Ein Format wie H.265 ist nur ein Stück Papier, das die Methode definiert, wie das Video komprimiert wird. Ein Standard wie viele andere genau definierte Normen auch. Ein Codec ist dagegen die konkrete Umsetzung dieses Standards in ein Stück Software, die ein Video in dieses Format konvertiert oder das Video abspielt. Diese Umsetzung des Standards verbessert sich meist über die Jahre noch und wird immer schneller und immer hochwertiger. Ein Container ist dagegen eine Art Kleber, der Videospur, den Ton und Extras wie beispielsweise Untertitel miteinander verstrickt. Dies ist schlussendlich die Datei, die wir abspielen. Typische Container sind MP4, MOV oder AVI bei Windows-Rechnern.
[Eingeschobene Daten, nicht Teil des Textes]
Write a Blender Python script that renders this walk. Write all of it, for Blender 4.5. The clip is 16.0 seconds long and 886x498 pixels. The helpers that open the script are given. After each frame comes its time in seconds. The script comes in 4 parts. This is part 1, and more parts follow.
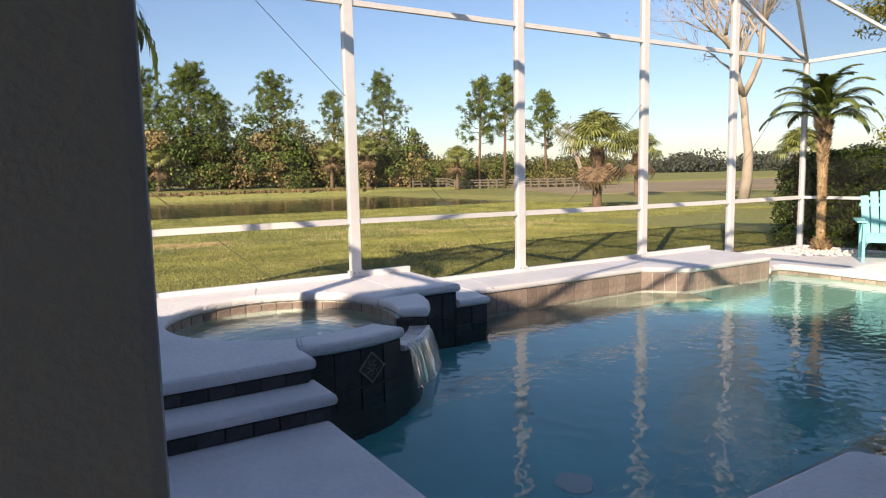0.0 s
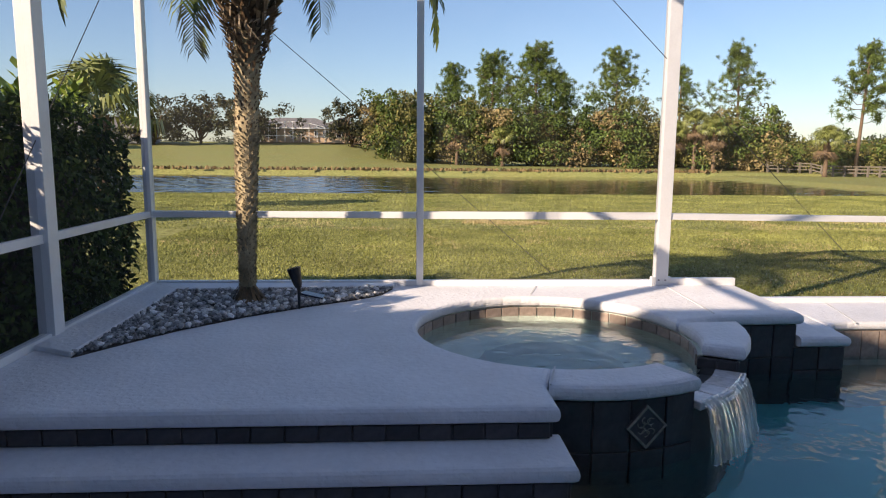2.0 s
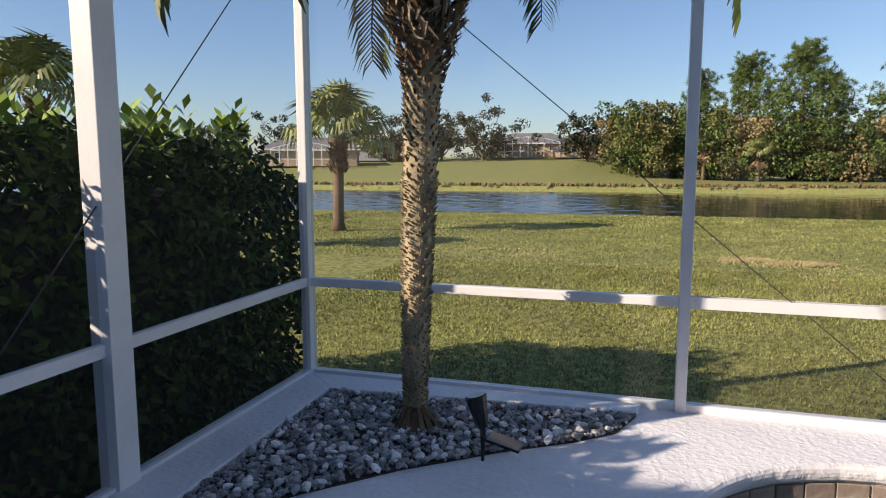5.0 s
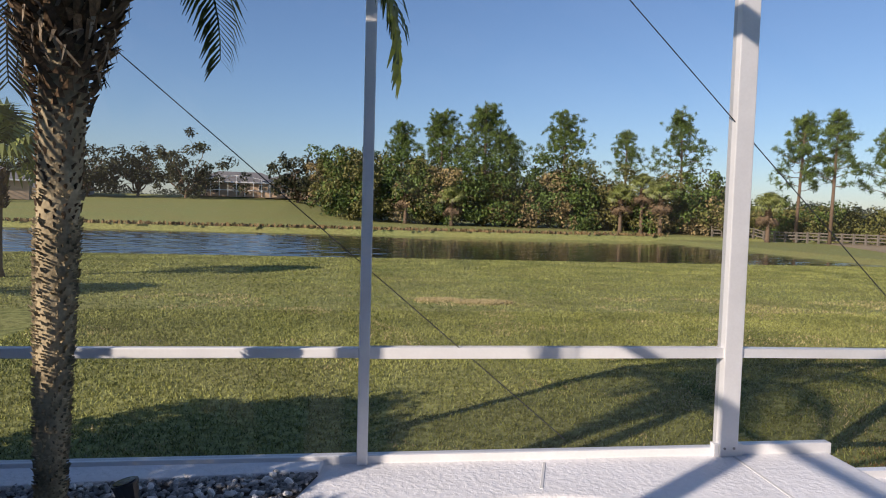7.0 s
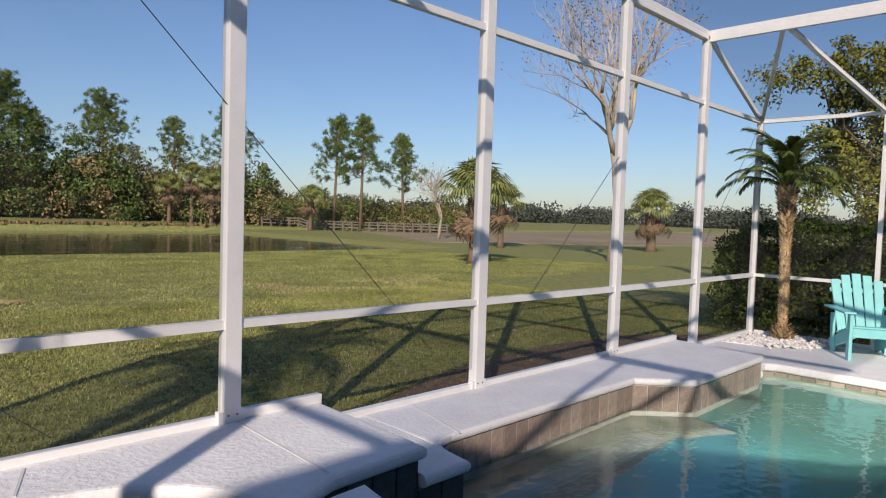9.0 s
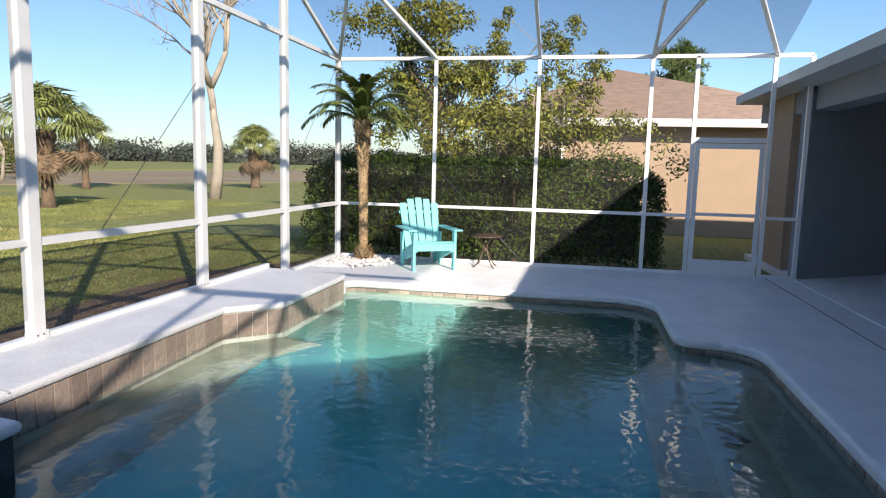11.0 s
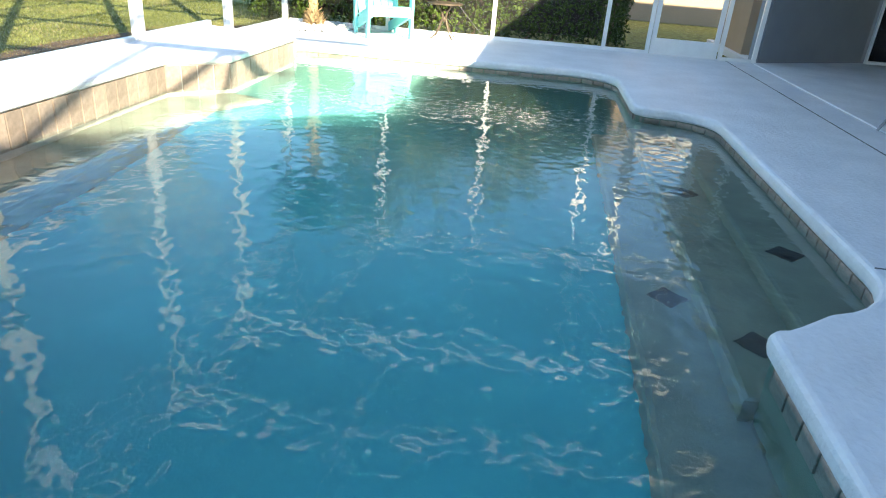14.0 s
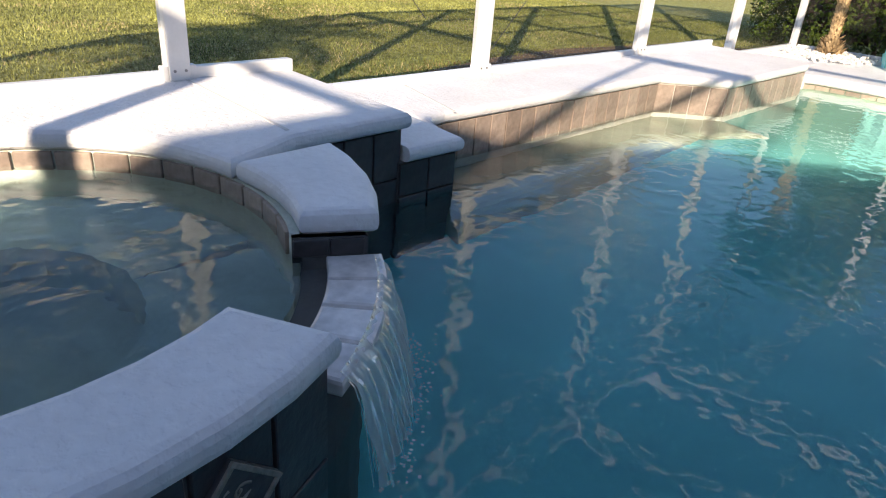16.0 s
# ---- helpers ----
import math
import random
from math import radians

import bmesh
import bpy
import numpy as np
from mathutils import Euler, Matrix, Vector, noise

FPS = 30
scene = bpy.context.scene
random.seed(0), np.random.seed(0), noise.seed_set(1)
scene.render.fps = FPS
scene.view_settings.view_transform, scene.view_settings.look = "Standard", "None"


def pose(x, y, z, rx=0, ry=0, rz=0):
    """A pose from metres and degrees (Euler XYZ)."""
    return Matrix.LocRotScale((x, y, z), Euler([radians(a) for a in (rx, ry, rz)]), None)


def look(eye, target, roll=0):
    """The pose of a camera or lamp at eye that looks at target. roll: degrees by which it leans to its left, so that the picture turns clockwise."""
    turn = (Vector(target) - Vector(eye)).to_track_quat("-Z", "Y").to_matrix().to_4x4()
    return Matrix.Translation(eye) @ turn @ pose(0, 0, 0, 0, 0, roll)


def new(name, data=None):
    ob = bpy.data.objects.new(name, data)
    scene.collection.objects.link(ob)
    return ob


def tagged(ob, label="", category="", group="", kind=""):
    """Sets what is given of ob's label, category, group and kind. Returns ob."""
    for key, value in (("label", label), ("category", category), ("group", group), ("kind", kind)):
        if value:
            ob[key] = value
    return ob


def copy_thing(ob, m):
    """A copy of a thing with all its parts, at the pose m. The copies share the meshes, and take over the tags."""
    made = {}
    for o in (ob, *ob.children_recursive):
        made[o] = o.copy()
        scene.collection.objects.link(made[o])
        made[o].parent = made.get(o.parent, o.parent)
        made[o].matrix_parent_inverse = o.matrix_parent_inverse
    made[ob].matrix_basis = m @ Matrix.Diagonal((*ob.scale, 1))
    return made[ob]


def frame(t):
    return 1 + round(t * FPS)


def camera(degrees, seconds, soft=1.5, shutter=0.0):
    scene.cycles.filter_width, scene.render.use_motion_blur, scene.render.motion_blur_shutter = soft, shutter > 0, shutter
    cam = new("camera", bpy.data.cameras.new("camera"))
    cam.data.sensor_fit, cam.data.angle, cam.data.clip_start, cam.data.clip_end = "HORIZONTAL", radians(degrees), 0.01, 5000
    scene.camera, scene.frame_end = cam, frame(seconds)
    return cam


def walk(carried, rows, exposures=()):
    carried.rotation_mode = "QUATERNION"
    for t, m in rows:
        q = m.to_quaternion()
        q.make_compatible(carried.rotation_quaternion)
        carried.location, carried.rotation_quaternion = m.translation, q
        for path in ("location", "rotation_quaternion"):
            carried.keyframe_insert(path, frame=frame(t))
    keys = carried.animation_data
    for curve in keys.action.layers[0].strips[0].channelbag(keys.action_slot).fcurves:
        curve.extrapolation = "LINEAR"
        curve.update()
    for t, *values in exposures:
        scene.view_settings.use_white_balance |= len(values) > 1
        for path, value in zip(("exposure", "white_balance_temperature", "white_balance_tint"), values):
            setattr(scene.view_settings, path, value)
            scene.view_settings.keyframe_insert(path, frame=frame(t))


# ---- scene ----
cam = camera(67.8, 16.0, soft=1.1)
PATH = [
    (0, (-3.052, -6.768, 1.465), (-2.002, -5.081, 1.241), -1.2),
    (0.5, (-2.765, -6.629, 1.466), (-1.843, -4.871, 1.221), -0.6),
    (1, (-2.631, -6.401, 1.463), (-1.96, -4.534, 1.212), -0.2),
    (1.5, (-2.491, -6.082, 1.461), (-2.118, -4.134, 1.201), 0.3),
    (2, (-2.324, -5.776, 1.49), (-2.208, -3.799, 1.209), 0.5),
    (2.5, (-2.302, -5.418, 1.479), (-2.407, -3.446, 1.163), 0.6),
    (3, (-2.28, -5.008, 1.472), (-2.634, -3.069, 1.131), 0.5),
    (3.2, (-2.299, -4.849, 1.472), (-2.754, -2.932, 1.129), 0.4),
    (5.3, (-2.439, -3.73, 1.745), (-3.011, -1.828, 1.51), 0.0),
    (5.5, (-2.421, -3.694, 1.76), (-2.962, -1.782, 1.529), 0.2),
    (6, (-2.389, -3.645, 1.762), (-2.732, -1.684, 1.581), 0.8),
    (6.5, (-2.335, -3.633, 1.758), (-2.385, -1.638, 1.621), 1.3),
    (7, (-2.272, -3.645, 1.755), (-1.997, -1.667, 1.646), 1.6),
    (7.5, (-2.2, -3.68, 1.733), (-1.598, -1.775, 1.645), 1.7),
    (8, (-2.131, -3.741, 1.722), (-1.224, -1.961, 1.636), 1.8),
    (8.5, (-2.074, -3.801, 1.7), (-0.894, -2.189, 1.61), 1.8),
    (9, (-2.014, -3.86, 1.688), (-0.595, -2.453, 1.59), 1.8),
    (9.5, (-1.966, -3.93, 1.677), (-0.349, -2.758, 1.571), 1.7),
    (10, (-1.939, -3.994, 1.664), (-0.168, -3.073, 1.54), 1.5),
    (10.2, (-1.928, -4.005, 1.652), (-0.107, -3.191, 1.518), 1.5),
    (12.3, (-1.891, -4.232, 1.445), (0.026, -4.321, 0.883), 2.9),
    (12.5, (-1.906, -4.234, 1.404), (-0.007, -4.355, 0.788), 3.3),
    (13, (-1.926, -4.233, 1.315), (-0.067, -4.365, 0.59), 4.1),
    (13.5, (-1.932, -4.177, 1.27), (-0.086, -4.219, 0.5), 4.4),
    (14, (-1.906, -4.033, 1.267), (-0.098, -3.835, 0.436), 4.5),
    (14.5, (-1.862, -3.903, 1.266), (-0.124, -3.412, 0.406), 4.4),
    (15, (-1.676, -3.708, 1.265), (-0.041, -2.953, 0.396), 4.2),
    (15.5, (-1.503, -3.599, 1.211), (-0.018, -2.59, 0.33), 4.7),
    (16, (-1.482, -3.501, 1.15), (-0.193, -2.243, 0.282), 4.4),
]
walk(cam, [(t, look(eye, target, roll)) for t, eye, target, roll in PATH],
     exposures=[(0.0, 0.9, 7700, 20), (1.0, 0.95, 7600, 20), (3.0, 0.9, 7500, 21), (5.5, 0.70, 7000, 19), (7.0, 0.42, 6700, 19), (10.0, 0.25, 6750, 19), (12.5, 2.25, 6250, 2), (13.5, 2.4, 6900, 1), (14.2, 2.4, 7500, 1), (15.0, 1.88, 8000, 7), (16.0, 1.35, 7600, 16)])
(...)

Die Probleme bei einem Umstieg auf ein neues Videoformat sind immer gleich: Auf beiden Seiten muss aufgerüstet werden. Produzenten müssen Inhalte neu erstellen, speichern und verbreiten, Zuschauer brauchen im einfachsten Fall neue Videosoftware auf dem Computer oder dazu noch neue Abspielgeräte. Oft verbessert sich die Effizienz eines neues Formates im Laufe der Jahre immer weiter. Das aktuelle H.264 ist über die Jahre nach Schätzungen von Experten noch rund 20-30 Prozent effizienter geworden.
Erste Lösungen sind da
Auf aktuellen Rechnern und auch auf modernen Geräten wie dem iPhone und iPad sollte der Umstieg nur ein mittelgroßes Problem sein. Das Fraunhofer-Institut zeigt auf dem Mobile World Congress einen ersten Codec, der auf einem kleinen Ultrabook mit einem Core-i5 und nur 800 MHz ein H.265-Video in Full-HD mit weniger als 20 Prozent Prozessorlast abspielt. Im Gespräch mit Macwelt sagen die Codec-Entwickler, dass dies auch auf dem Mac oder iPad problemlos möglich sei, dies in das System zu integrieren. Die vielen Spezialchips in den Geräten könnte man auch für das neue Format nutzen. Moderne Prozessoren mit Erweiterungen für Spezialaufgaben machen es möglich, die aufwendige Videoberechnung effizient zu erledigen. Hier müsste Apple einen solchen Codec jedoch zunächst in die Quicktime-Umgebung integrieren.
Der Vorgänger H.264
Der aktuelle Standard H.264 ist zu einem guten Teil Apples Baby. Die passende Standardverpackung “MP4” stammt aus Apples Quicktime-Universum. Es war nicht zuletzt Apple, die massiv auf das neue Format setzen. Während Nutzer in der Windows-Welt ihre Rechner mit Codec-Paketen auf die zahlreichen Videoformate vorbereiteten, hat Apple ab OS X 10 mit Quicktime 7 im Jahr 2005 konsequent auf das damals neue Format gesetzt. Auch die Blurays oder aktuelle Streamingvideos setzen darauf.
Denn Videos werden heutzutage fast immer von spezialisierten Chips berechnet. Auf den Chipsätzen von iPhone und iPad gibt es spezielle Decoder für H.264, selbst auf neueren Macs übernimmt dies ein Teil des Grafikprozessors. Das spart Strom, da diese Chips genau auf diese Aufgabe spezialisiert sind und dabei wesentlich weniger Energie benötigen als ein Allesberechner wie der Hauptprozessor. Bei neuen Videostandards achten die Experten deshalb auch darauf, wie gut sich die Umrechnung in Maschinensprache übersetzen lässt. Bei manchen Geräten wie dem iPad wäre der Hauptprozessor alleine kaum in der Lage, HD-Videos zu berechnen. Dies deutet an, an wie vielen Stellen sich Hersteller und Nutzer auf solche Neuerungen einstellen müssen.

Es könnte noch Jahre dauern, bis der neue Videostandard im Alltag angekommen ist. Noch ist nicht einmal ein passendes Containerformat dafür definiert, so wie dies aktuell “mp4” ist. Dazu sind derzeit auch alle Abspiel- und Aufnahmegeräte außen vor. Von Bluray-Playern bis zu Camcordern könnte keines aktuell damit etwas anfangen. Es wird laut Experten noch bis ins Jahr 2015 dauern, bis hier die Endgeräte kompatibel sind.
Noch Zukunftsmusik
Es wird also noch einige Jahre dauern, bis H.265 in unseren Alltag eintritt. Beim Vorgänger H.264 dauerte es zwei Jahre vom Zeitpunkt der Standardisierung, bis Apple das Format in Quicktime integriert hatte. Den Massenmarkt erreichte das Format dann weitere Jahre später.